AVAILABLE DATA.
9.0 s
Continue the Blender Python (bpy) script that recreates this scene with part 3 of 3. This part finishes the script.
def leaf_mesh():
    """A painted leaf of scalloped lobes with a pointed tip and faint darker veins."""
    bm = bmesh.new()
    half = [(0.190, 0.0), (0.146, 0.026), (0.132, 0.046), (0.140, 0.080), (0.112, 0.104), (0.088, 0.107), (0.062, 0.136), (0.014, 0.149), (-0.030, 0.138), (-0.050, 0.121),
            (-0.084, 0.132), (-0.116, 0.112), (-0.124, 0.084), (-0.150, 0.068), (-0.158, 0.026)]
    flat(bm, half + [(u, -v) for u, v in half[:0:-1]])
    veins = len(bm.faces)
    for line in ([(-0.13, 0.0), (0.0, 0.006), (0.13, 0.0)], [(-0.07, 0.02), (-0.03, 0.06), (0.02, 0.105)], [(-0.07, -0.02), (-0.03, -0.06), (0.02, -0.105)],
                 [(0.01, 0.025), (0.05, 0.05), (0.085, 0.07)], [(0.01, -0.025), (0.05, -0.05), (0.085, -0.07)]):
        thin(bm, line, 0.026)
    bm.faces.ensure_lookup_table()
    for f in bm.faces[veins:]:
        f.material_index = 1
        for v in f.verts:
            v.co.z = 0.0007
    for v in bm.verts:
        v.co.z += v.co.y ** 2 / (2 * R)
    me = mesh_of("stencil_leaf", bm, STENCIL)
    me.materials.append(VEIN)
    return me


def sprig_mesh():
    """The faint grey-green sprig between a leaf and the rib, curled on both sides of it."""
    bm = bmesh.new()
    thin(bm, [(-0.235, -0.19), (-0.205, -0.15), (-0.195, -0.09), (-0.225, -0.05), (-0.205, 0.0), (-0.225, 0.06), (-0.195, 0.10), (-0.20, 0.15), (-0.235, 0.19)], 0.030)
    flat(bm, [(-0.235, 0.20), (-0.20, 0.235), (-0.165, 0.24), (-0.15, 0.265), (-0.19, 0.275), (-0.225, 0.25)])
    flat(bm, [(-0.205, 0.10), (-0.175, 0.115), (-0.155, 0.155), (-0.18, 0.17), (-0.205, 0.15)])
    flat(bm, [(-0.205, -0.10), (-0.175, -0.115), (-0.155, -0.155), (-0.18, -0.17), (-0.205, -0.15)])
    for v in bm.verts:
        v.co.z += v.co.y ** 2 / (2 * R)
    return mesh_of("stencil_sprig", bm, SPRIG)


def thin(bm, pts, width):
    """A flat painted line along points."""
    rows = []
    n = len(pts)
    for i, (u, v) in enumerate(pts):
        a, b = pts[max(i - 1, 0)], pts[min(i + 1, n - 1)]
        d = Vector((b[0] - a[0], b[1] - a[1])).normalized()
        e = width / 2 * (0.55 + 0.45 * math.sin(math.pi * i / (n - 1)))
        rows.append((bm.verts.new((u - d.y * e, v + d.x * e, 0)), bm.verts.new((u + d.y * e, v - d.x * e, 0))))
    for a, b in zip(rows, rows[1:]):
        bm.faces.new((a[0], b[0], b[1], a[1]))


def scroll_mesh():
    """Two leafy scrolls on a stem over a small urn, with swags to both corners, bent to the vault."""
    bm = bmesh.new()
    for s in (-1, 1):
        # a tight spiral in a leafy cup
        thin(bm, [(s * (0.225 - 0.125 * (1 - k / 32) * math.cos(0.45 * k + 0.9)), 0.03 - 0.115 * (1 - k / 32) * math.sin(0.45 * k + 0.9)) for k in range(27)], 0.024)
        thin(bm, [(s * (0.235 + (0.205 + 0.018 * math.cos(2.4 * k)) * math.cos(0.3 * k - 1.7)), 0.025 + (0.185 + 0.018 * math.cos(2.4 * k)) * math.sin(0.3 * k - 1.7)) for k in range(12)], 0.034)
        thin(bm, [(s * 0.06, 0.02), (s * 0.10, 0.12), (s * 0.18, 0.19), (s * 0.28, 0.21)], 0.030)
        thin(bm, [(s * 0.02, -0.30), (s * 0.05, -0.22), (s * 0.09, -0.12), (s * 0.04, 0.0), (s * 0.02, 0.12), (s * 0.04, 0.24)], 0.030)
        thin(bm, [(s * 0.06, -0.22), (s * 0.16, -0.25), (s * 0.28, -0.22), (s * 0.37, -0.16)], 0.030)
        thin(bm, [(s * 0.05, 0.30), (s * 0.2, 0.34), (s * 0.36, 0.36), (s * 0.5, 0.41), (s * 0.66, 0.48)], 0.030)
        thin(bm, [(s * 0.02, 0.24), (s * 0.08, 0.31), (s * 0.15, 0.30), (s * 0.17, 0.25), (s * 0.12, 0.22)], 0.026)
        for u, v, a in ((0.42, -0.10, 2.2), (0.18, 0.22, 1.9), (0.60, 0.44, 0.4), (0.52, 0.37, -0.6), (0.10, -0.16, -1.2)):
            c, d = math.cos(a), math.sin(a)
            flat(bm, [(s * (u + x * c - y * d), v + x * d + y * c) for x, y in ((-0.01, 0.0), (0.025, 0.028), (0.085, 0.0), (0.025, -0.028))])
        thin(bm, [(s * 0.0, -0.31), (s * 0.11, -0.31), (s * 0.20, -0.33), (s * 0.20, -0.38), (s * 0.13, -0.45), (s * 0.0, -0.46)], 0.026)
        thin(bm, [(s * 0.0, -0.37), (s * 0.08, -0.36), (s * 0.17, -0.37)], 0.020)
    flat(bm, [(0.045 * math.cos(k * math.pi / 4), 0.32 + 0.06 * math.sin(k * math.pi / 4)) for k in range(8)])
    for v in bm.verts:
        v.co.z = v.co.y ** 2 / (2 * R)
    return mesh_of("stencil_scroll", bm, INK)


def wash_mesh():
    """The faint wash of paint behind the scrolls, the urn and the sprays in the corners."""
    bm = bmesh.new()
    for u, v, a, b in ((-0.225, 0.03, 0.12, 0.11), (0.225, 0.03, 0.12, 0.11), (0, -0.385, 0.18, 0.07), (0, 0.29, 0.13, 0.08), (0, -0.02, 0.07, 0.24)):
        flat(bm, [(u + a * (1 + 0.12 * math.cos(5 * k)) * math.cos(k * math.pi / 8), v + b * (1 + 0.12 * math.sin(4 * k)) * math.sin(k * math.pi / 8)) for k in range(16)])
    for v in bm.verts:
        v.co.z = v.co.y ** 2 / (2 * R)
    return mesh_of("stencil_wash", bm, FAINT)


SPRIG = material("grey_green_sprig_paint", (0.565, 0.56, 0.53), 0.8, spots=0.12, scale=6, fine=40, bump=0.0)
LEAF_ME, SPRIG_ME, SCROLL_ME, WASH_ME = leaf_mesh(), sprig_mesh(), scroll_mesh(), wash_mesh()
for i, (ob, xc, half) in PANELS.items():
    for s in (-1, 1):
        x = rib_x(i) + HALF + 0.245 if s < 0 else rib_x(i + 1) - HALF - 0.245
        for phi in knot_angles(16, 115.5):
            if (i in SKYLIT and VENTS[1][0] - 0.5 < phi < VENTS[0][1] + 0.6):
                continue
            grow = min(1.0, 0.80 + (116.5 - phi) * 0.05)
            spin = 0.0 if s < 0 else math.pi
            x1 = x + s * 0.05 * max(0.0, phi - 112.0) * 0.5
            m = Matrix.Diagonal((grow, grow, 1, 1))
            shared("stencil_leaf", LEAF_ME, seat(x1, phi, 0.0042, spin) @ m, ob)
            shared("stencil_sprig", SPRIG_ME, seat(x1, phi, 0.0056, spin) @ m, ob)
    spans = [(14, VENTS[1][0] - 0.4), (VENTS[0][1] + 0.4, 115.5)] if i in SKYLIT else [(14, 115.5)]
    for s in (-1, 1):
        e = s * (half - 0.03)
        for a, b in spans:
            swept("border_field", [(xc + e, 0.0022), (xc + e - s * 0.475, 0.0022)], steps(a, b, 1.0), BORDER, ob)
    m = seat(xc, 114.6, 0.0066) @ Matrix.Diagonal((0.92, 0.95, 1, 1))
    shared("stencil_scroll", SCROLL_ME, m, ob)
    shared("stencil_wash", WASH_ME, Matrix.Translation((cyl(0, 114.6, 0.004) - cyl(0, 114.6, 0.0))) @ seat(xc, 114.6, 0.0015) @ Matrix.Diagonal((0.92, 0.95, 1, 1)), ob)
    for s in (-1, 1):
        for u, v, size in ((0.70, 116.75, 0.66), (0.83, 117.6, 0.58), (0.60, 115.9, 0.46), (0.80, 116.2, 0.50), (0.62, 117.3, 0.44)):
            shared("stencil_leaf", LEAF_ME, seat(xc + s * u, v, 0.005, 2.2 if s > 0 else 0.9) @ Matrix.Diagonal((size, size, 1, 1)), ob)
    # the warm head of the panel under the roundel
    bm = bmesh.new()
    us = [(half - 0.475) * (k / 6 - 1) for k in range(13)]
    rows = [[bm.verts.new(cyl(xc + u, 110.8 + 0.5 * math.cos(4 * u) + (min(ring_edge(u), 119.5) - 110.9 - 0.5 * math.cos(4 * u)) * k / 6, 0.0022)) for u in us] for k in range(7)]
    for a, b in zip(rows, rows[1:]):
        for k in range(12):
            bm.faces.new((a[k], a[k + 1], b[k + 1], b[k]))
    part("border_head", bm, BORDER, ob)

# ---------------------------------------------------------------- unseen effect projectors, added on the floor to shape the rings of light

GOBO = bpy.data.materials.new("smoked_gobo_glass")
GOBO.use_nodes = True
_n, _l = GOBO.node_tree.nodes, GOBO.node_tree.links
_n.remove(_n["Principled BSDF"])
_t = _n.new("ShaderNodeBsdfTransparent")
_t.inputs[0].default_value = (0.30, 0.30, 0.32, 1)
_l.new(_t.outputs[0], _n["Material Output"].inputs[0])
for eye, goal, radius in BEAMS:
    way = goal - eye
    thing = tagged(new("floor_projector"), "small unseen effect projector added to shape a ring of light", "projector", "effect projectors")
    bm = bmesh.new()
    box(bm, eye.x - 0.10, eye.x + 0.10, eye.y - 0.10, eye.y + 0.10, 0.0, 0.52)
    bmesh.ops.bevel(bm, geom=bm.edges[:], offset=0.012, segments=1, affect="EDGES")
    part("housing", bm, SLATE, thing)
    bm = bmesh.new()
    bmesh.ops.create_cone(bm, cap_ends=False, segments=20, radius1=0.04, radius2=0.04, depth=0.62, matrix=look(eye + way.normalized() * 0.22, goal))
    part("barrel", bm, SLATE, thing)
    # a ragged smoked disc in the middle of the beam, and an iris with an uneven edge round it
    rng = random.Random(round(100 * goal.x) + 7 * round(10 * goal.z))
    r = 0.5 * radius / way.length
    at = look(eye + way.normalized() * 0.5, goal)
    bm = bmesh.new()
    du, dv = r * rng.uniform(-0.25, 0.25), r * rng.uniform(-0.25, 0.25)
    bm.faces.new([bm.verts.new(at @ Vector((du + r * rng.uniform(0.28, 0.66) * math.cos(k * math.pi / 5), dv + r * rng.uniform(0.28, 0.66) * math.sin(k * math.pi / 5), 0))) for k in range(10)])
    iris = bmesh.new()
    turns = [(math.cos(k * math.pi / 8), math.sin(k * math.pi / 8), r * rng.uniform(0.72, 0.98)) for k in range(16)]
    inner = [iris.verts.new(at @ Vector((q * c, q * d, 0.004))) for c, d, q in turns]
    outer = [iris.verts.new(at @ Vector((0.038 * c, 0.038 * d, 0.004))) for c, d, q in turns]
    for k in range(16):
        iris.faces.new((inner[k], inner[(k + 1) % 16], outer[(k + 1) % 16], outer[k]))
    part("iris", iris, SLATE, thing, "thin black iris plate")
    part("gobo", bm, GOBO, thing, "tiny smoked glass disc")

SHORT EXERCISE.
Go through the lines above. Select every one that has the string "with".

OUTPUT OF THE TASK.
Continue the Blender Python (bpy) script that recreates this scene with part 3 of 3. This part finishes the script.
    """A painted leaf of scalloped lobes with a pointed tip and faint darker veins."""
    """Two leafy scrolls on a stem over a small urn, with swags to both corners, bent to the vault."""
    # a ragged smoked disc in the middle of the beam, and an iris with an uneven edge round it